Some years ago, I wrote a paper with Pat Hendershott and Dennis Capozza looking at the impact of tax policy on house prices. We ran the following regressions using a panel of cities across three census years:
Rent/Price = alpha + Beta1*ATCC + Beta2*NPT + Beta3*E[g] + e
where Rent/Price was the average rent to average housing price for an MSA, ATCC was the after tax cost of capital, NPT is the net average property tax rate after deductions, E[g] is expected house price growth net of depreciation, and e is an error term. This is just the user cost model: Beta1 and Beta2 should equal one (and they did) and Beta3 should equal -1 (and it didn't, but we never got a decent measure of expected house price growth, and so it is not surprising that it didn't work). Our results implied that removing tax advantages for housing would push rents up or drive prices down, or, most likely, both.

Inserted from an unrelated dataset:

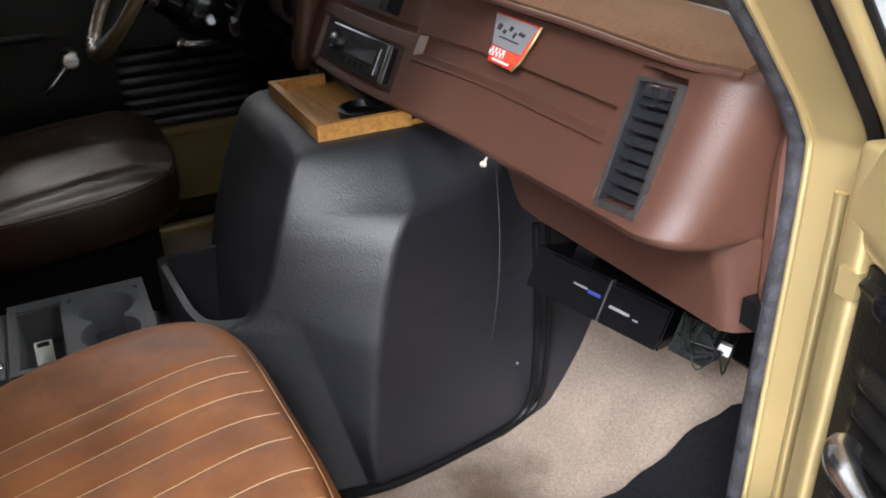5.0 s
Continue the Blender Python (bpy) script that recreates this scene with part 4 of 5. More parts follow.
def on_belt(t, lift=0.006):
    px, py = belt_at(t)
    z = crown(px, py)[0] + 0.004 + lift
    return PM @ Matrix.Translation((px, py, z)) @ Matrix.Rotation(radians(-9.6), 4, "Z")


buckle = part("buckle", moved(box(-0.020, 0.020, -0.020, 0.020, -0.004, 0.010, 0.004), on_belt(0.425)), BUCKLE, belt, "brushed metal buckle")
part("button", moved(box(-0.013, 0.013, -0.013, 0.013, 0.010, 0.0135, 0.002), on_belt(0.425)), CHROME, buckle, "square chrome release button")
part("maker_plate", moved(box(-0.004, 0.004, -0.005, 0.005, 0.0135, 0.0145), on_belt(0.425)), SILVER, buckle)
part("adjuster", moved(box(-0.013, 0.013, -0.020, 0.020, -0.003, 0.004, 0.002), on_belt(0.285)), BUCKLE, belt, "flat metal belt adjuster")
for k in range(3):
    part("adjuster_print", moved(box(-0.009 + k * 0.007, -0.006 + k * 0.007, -0.014, 0.014, 0.004, 0.0048), on_belt(0.285)), SILVER, belt)
part("sleeve", moved(box(-0.019, 0.019, -0.028, 0.021, -0.005, 0.010, 0.006), on_belt(0.54)), DEEP_BLACK, belt, "black plastic buckle sleeve")
anchor = part("belt_anchor", moved(box(-0.016, 0.012, -0.012, 0.012, 0.0, 0.018, 0.005), PM @ Matrix.Translation((-0.118, -0.172, CT + 0.002)) @ Matrix.Rotation(radians(-9.6), 4, "Z")), CREAM_PAINT, belt, "cream plastic anchor sleeve")

# ---- driver's seat ----
dseat = thing("driver_seat", (-0.48, -0.55, FLOOR), "dark brown leather high-back bucket seat", "seat")
DX = -0.478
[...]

I have been redoing this exercise using American Community Survey Data from 2006-2010. I get the following scatter plot, where each dot is an MSA at a different time:
The x -axis, the after tax cost of capital, is a function of two things: the mortgage rate for each period, and the effective rate at which mortgage interest is deducted (which is taken from the NBER TAXSIM model, Table 2). Do you see a relationship between the after tax cost of capital and house price to income ratios? I don't. Here is a regression with MSA and year fixed effects:
Fixed-effects (within) regression Number of obs = 1275
Group variable: msa Number of groups = 255
R-sq: within = 0.4535 Obs per group: min = 5
between = 0.1258 avg = 5.0
overall = 0.1387 max = 5
F(6,1014) = 140.25
corr(u_i, Xb) = -0.6549 Prob > F = 0.0000
rvratio1 | Coef. Std. Err. t P>|t| [95% Conf. Interval]
-------------+----------------------------------------------------------------
atcc1 | .1972777 .1165485 1.69 0.091 -.0314262 .4259817
ptrate1 | 3.075967 .1451177 21.20 0.000 2.791202 3.360733
The coefficient on the after tax cost of capital is much smaller than one, and is not different from zero at the 95 percent confidence level. But even if we take this coefficient at face value, it suggests that capitalization effects now are about 1/5 of what they were when Pat, Dennis and I wrote our paper. I am curious about feedback (I should also note that the coefficient floats around depending on specification, and sometimes has the wrong sign).